The BRC Retail Sales Monitor showed a surge of 5.6% in shop sales in April, which was well above the 0.5% forecast and the -1.0% previously.

It was the strongest result since April 2006, but the BRC pointed out that the data was “positively distorted” due to the timing of Easter.

GBP/EUR rose moderately following the release, appreciating from the 1.1840s to 1.1872 as the results had boosted confidence in the UK economy.

The data came as a surprise given the low -1.7% fall in retail sales as measured by the ONS in March, and the general perception that shoppers were tightening their belts due to higher good’s inflation brought on by the weak pound.

Helen Dickinson, Managing Director of the BRC, pursued a cautious line in her commentary saying almost all the gains were due to the effect of Easter coming in April.

“The positive distortion from the timing of Easter was largely responsible for the month’s growth and looking to the longer-term signs of a slowdown, the outlook isn’t as rosy,” she said.

Dickinson also highlighted the fact that most of the sales growth had been in food sales with non-food showing slowdown

This suggests shoppers may be retrenching to essential food items rather than spending on usually more expensive non-food items and capital goods.

“Consumer spend on food and non-food items is diverging.
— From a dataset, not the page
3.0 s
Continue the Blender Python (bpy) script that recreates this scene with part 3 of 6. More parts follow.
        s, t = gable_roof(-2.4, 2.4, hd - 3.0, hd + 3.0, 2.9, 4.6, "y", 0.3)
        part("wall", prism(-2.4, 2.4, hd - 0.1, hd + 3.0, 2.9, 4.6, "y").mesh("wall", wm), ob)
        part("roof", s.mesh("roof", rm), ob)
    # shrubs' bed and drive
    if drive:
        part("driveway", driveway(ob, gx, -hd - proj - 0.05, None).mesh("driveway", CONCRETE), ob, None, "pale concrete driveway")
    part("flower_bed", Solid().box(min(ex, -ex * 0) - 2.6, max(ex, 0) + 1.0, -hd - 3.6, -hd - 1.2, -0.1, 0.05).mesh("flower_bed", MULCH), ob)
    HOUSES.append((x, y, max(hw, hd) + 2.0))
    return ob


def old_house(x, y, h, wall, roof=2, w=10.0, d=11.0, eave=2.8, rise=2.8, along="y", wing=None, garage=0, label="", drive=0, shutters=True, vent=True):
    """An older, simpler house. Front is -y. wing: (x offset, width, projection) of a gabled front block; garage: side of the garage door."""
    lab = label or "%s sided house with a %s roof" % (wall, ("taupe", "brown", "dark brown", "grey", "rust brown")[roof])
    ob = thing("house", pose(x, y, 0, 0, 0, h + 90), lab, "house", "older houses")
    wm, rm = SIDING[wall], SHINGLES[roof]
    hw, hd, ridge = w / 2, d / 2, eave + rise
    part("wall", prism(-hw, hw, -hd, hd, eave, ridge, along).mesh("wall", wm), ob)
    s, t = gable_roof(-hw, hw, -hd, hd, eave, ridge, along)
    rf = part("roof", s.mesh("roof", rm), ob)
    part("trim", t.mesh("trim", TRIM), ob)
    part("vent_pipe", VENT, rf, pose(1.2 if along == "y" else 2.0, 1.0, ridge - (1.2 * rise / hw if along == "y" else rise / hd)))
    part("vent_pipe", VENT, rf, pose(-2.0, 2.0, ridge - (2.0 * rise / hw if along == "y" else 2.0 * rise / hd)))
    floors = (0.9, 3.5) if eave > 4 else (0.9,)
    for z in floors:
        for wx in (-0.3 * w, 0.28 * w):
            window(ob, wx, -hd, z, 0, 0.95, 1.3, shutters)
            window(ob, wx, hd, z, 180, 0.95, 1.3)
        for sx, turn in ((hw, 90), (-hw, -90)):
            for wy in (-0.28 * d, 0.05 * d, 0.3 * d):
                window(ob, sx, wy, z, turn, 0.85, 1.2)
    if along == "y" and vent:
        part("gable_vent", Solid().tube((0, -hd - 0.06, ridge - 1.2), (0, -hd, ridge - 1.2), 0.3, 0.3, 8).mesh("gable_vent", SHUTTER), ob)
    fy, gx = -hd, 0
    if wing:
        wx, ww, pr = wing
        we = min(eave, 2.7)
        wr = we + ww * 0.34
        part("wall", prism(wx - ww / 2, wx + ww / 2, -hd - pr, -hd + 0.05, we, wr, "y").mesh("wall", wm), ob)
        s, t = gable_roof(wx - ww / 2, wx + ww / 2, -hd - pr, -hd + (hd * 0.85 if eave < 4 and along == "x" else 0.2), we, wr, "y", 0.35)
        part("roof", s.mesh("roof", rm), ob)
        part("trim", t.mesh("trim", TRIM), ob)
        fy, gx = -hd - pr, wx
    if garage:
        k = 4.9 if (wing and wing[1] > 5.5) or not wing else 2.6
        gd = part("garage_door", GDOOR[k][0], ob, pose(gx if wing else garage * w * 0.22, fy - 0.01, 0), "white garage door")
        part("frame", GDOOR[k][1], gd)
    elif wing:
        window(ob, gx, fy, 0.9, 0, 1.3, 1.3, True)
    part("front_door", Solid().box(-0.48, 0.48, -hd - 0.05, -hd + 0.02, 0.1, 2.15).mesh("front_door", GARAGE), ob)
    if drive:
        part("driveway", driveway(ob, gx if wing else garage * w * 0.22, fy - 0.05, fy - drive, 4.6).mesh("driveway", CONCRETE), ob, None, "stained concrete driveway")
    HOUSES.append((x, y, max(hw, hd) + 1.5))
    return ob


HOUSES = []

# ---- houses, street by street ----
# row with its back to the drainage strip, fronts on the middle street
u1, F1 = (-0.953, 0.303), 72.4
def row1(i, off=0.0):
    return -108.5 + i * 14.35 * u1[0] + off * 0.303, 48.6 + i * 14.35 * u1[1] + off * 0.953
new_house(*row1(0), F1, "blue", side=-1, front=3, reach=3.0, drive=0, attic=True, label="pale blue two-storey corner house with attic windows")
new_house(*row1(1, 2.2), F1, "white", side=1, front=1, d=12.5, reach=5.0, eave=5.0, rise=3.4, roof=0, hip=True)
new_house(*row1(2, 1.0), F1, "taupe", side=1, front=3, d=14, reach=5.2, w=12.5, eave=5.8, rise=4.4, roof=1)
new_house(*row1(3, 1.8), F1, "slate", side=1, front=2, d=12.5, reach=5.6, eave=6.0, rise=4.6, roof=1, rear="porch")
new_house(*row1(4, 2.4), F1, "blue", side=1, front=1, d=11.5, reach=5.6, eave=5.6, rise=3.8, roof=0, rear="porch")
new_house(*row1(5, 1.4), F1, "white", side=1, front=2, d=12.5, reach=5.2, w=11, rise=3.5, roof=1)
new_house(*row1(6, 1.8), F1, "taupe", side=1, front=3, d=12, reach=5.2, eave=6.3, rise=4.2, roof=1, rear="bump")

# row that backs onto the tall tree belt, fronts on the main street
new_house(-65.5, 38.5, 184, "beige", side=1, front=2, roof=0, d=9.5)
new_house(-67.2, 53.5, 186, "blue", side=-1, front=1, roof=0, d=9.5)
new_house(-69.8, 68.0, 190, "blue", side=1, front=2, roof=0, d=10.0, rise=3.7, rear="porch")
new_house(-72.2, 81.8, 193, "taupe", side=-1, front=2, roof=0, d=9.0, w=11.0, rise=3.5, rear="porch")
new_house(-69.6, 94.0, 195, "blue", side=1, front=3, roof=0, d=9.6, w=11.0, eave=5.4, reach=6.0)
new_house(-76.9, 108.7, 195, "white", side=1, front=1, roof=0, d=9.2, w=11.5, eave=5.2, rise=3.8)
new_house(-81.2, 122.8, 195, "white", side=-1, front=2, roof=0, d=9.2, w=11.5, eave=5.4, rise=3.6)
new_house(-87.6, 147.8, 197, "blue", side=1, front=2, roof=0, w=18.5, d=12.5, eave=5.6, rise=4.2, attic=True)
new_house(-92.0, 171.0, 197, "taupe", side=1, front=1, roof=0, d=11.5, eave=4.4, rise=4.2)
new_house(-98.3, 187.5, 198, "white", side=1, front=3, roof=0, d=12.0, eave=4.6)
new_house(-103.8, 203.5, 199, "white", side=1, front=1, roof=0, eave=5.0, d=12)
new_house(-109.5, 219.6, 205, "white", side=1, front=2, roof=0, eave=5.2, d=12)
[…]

Food categories continue to contribute the most weight to overall growth, although food inflation has a part to play in this. Meanwhile, consumers are being more cautious in their spending towards non-food products and focussing more on value priced lines,” said Dickenson.

The three-month average of BRC sales, however, which is free from Easter distortions, showed a strong rise from -0.7% to 1.4%.  A point highlighted by Capital Economics’ Ruth Gregory, who added it was nothing like the “squeeze seen after the financial crisis.”
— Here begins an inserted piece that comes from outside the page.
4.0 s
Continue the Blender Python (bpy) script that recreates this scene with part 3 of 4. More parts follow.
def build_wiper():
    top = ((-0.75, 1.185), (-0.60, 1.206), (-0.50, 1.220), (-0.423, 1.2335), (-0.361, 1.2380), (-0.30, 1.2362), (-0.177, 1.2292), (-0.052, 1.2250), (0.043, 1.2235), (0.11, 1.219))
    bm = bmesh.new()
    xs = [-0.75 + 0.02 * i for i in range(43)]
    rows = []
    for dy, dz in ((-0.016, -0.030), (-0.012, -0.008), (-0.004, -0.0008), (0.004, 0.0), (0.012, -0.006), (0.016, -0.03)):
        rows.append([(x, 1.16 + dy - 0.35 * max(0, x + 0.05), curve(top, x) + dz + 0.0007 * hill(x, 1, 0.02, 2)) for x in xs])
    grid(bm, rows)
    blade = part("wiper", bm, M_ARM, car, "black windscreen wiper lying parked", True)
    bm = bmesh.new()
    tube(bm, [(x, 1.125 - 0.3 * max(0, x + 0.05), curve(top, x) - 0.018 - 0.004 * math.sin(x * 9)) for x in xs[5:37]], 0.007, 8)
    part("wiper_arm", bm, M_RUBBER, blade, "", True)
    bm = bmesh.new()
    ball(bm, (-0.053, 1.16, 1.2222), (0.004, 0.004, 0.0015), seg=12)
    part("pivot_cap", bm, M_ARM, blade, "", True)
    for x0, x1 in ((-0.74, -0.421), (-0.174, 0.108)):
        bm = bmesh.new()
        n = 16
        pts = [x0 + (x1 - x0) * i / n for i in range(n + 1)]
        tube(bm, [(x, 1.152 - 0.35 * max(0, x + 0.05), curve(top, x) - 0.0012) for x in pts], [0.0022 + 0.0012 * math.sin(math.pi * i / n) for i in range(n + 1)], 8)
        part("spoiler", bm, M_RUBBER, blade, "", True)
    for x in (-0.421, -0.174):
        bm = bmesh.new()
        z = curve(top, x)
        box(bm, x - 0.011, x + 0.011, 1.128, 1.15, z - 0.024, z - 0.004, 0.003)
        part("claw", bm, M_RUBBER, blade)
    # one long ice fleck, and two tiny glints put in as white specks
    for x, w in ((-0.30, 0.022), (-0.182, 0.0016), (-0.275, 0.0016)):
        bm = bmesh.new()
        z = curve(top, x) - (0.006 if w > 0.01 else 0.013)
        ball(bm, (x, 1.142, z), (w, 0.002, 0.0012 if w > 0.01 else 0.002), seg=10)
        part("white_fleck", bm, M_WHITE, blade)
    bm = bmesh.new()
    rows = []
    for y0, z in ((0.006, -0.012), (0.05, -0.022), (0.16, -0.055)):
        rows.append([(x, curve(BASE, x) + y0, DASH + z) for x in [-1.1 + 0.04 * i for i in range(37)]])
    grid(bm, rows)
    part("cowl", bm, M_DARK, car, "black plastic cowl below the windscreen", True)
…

Ruth Gregory at Capital Economics added it was nothing like the “squeeze seen after the financial crisis.”

The Pound rose steadily after the data release appreciating from 1.1842 to a peak of 1.1872 seven and a half hours later; it then fell back down to 1.1847 before rebounding currently back into the early 1.1860s.

The Euro, meanwhile, traded much lower despite the pro-European Emmanuel Macron winning the presidential election as traders had already bought heavily into the election, betting he would win, such that the event had already been priced into the exchange rate which was then made vulnerable from profit-taking.